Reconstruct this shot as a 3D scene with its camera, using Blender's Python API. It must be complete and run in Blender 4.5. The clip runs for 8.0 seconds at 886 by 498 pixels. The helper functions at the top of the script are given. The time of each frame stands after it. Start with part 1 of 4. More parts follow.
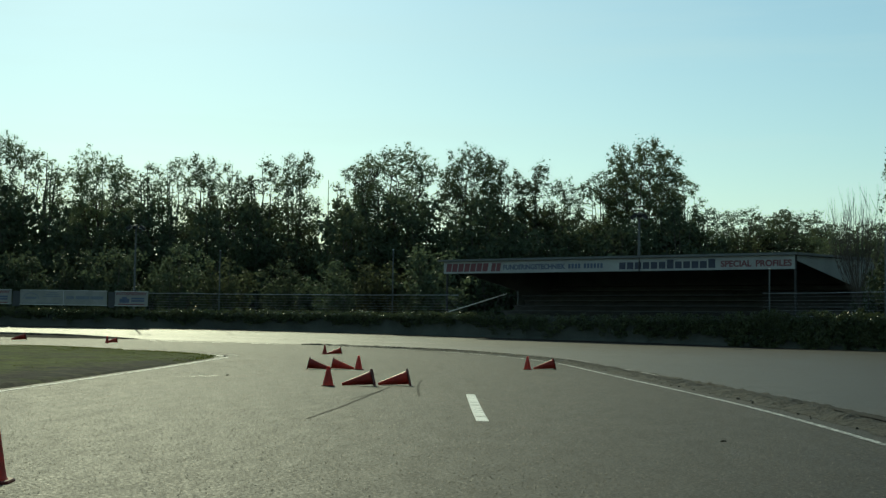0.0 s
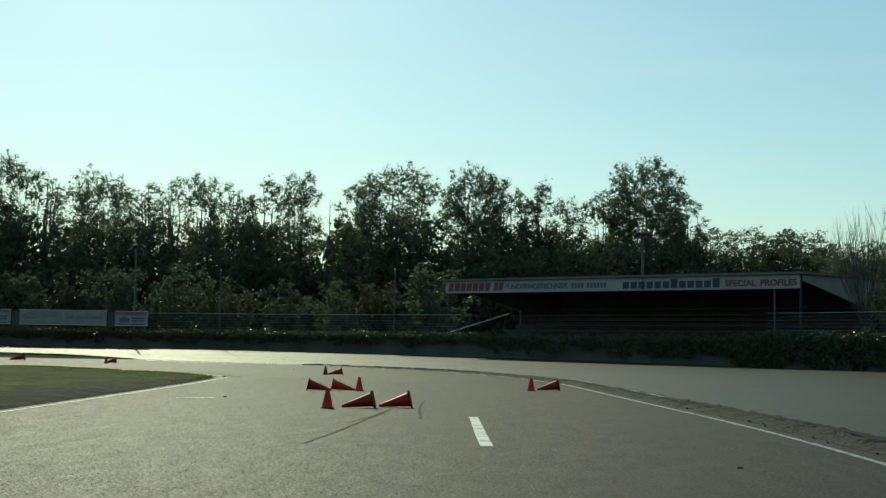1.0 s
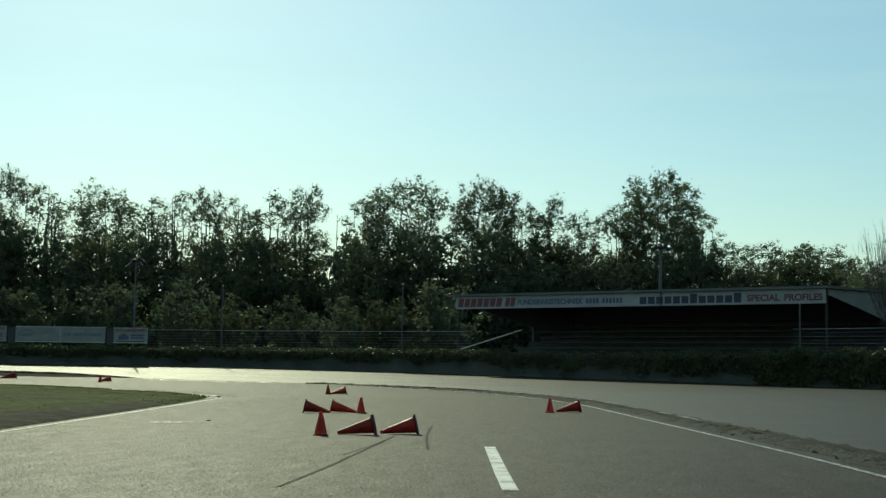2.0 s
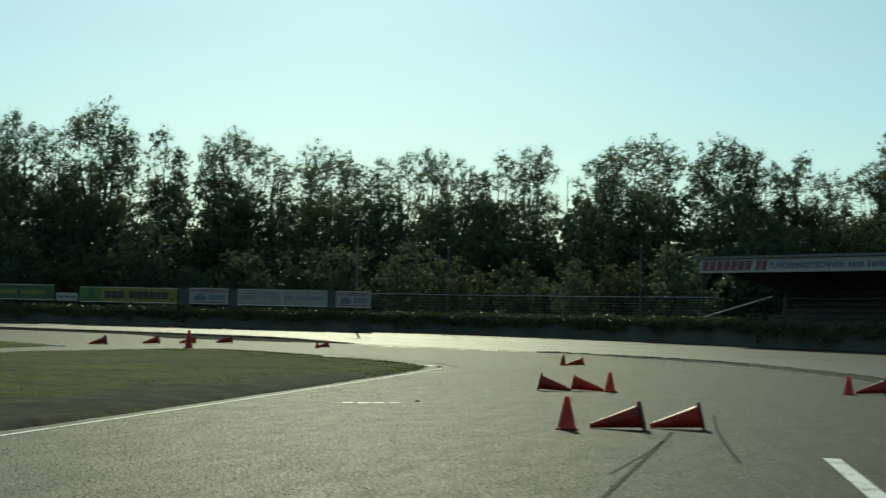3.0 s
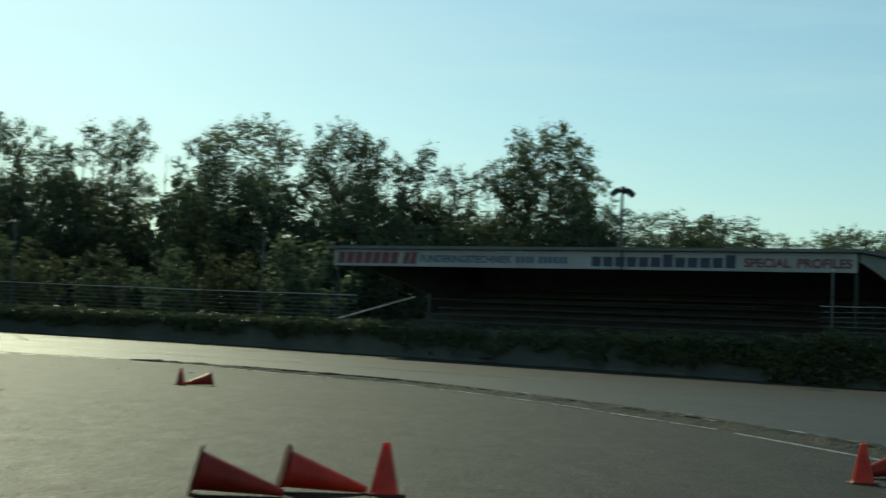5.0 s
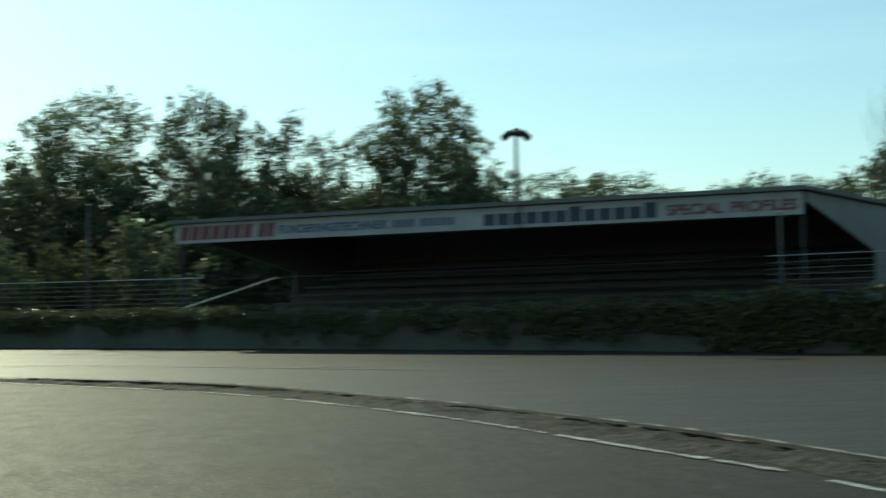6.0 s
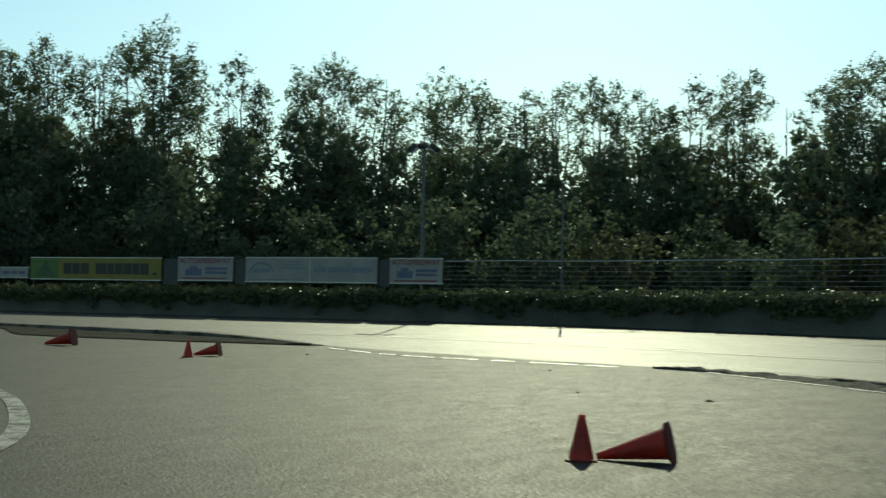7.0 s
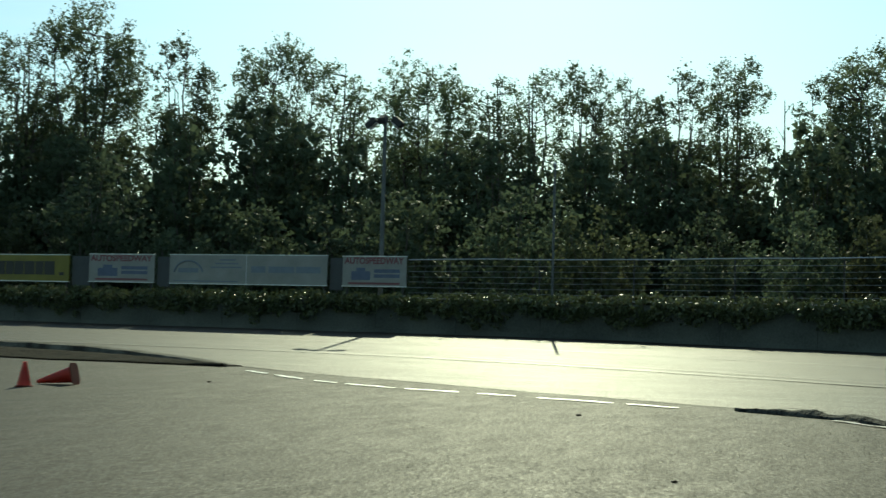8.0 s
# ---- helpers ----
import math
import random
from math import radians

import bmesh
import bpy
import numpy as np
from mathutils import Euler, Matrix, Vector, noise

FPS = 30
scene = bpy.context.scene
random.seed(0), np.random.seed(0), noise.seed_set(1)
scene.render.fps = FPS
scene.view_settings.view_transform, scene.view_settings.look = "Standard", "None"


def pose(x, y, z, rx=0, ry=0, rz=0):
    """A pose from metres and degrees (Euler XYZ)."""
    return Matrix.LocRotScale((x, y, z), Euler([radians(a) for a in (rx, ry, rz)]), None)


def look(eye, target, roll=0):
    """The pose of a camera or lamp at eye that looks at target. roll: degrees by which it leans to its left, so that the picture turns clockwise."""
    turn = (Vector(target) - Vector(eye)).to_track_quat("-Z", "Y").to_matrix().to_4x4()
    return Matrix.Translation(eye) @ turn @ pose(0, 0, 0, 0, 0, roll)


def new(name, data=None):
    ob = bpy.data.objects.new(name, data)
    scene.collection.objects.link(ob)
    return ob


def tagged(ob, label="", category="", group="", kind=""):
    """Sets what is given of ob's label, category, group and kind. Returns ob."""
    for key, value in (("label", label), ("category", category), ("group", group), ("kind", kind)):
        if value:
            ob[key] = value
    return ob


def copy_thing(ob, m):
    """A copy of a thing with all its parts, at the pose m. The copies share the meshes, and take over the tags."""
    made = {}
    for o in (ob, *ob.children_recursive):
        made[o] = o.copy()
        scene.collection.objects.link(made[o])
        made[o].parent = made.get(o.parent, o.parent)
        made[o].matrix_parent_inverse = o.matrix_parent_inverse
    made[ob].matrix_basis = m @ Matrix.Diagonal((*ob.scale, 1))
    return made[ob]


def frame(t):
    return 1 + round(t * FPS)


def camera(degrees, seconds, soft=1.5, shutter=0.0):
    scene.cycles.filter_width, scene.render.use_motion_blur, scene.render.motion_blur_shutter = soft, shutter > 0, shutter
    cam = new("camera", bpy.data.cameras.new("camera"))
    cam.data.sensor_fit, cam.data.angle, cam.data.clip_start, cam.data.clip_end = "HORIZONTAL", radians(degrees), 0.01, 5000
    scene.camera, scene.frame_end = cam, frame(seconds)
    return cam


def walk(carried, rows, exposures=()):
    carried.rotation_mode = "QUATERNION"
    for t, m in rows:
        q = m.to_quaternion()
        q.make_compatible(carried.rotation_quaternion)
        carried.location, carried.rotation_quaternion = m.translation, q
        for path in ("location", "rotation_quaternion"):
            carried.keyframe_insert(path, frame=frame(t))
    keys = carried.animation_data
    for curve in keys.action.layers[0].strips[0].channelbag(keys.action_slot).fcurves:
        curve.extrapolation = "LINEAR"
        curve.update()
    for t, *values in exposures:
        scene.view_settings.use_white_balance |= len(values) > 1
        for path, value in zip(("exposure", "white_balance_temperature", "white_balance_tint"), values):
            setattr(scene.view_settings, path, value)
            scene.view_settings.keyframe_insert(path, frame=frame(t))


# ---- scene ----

◆ What the task requires:
Each line of the data is to be duplicated exactly; pictures stay out of the copy.

◆ Task result:
Reconstruct this shot as a 3D scene with its camera, using Blender's Python API. It must be complete and run in Blender 4.5. The clip runs for 8.0 seconds at 886 by 498 pixels. The helper functions at the top of the script are given. The time of each frame stands after it. Start with part 1 of 4. More parts follow.
0.0 s
1.0 s
2.0 s
3.0 s
5.0 s
6.0 s
7.0 s
8.0 s
# ---- helpers ----
import math
import random
from math import radians

import bmesh
import bpy
import numpy as np
from mathutils import Euler, Matrix, Vector, noise

FPS = 30
scene = bpy.context.scene
random.seed(0), np.random.seed(0), noise.seed_set(1)
scene.render.fps = FPS
scene.view_settings.view_transform, scene.view_settings.look = "Standard", "None"


def pose(x, y, z, rx=0, ry=0, rz=0):
    """A pose from metres and degrees (Euler XYZ)."""
    return Matrix.LocRotScale((x, y, z), Euler([radians(a) for a in (rx, ry, rz)]), None)


def look(eye, target, roll=0):
    """The pose of a camera or lamp at eye that looks at target. roll: degrees by which it leans to its left, so that the picture turns clockwise."""
    turn = (Vector(target) - Vector(eye)).to_track_quat("-Z", "Y").to_matrix().to_4x4()
    return Matrix.Translation(eye) @ turn @ pose(0, 0, 0, 0, 0, roll)


def new(name, data=None):
    ob = bpy.data.objects.new(name, data)
    scene.collection.objects.link(ob)
    return ob


def tagged(ob, label="", category="", group="", kind=""):
    """Sets what is given of ob's label, category, group and kind. Returns ob."""
    for key, value in (("label", label), ("category", category), ("group", group), ("kind", kind)):
        if value:
            ob[key] = value
    return ob


def copy_thing(ob, m):
    """A copy of a thing with all its parts, at the pose m. The copies share the meshes, and take over the tags."""
    made = {}
    for o in (ob, *ob.children_recursive):
        made[o] = o.copy()
        scene.collection.objects.link(made[o])
        made[o].parent = made.get(o.parent, o.parent)
        made[o].matrix_parent_inverse = o.matrix_parent_inverse
    made[ob].matrix_basis = m @ Matrix.Diagonal((*ob.scale, 1))
    return made[ob]


def frame(t):
    return 1 + round(t * FPS)


def camera(degrees, seconds, soft=1.5, shutter=0.0):
    scene.cycles.filter_width, scene.render.use_motion_blur, scene.render.motion_blur_shutter = soft, shutter > 0, shutter
    cam = new("camera", bpy.data.cameras.new("camera"))
    cam.data.sensor_fit, cam.data.angle, cam.data.clip_start, cam.data.clip_end = "HORIZONTAL", radians(degrees), 0.01, 5000
    scene.camera, scene.frame_end = cam, frame(seconds)
    return cam


def walk(carried, rows, exposures=()):
    carried.rotation_mode = "QUATERNION"
    for t, m in rows:
        q = m.to_quaternion()
        q.make_compatible(carried.rotation_quaternion)
        carried.location, carried.rotation_quaternion = m.translation, q
        for path in ("location", "rotation_quaternion"):
            carried.keyframe_insert(path, frame=frame(t))
    keys = carried.animation_data
    for curve in keys.action.layers[0].strips[0].channelbag(keys.action_slot).fcurves:
        curve.extrapolation = "LINEAR"
        curve.update()
    for t, *values in exposures:
        scene.view_settings.use_white_balance |= len(values) > 1
        for path, value in zip(("exposure", "white_balance_temperature", "white_balance_tint"), values):
            setattr(scene.view_settings, path, value)
            scene.view_settings.keyframe_insert(path, frame=frame(t))


# ---- scene ----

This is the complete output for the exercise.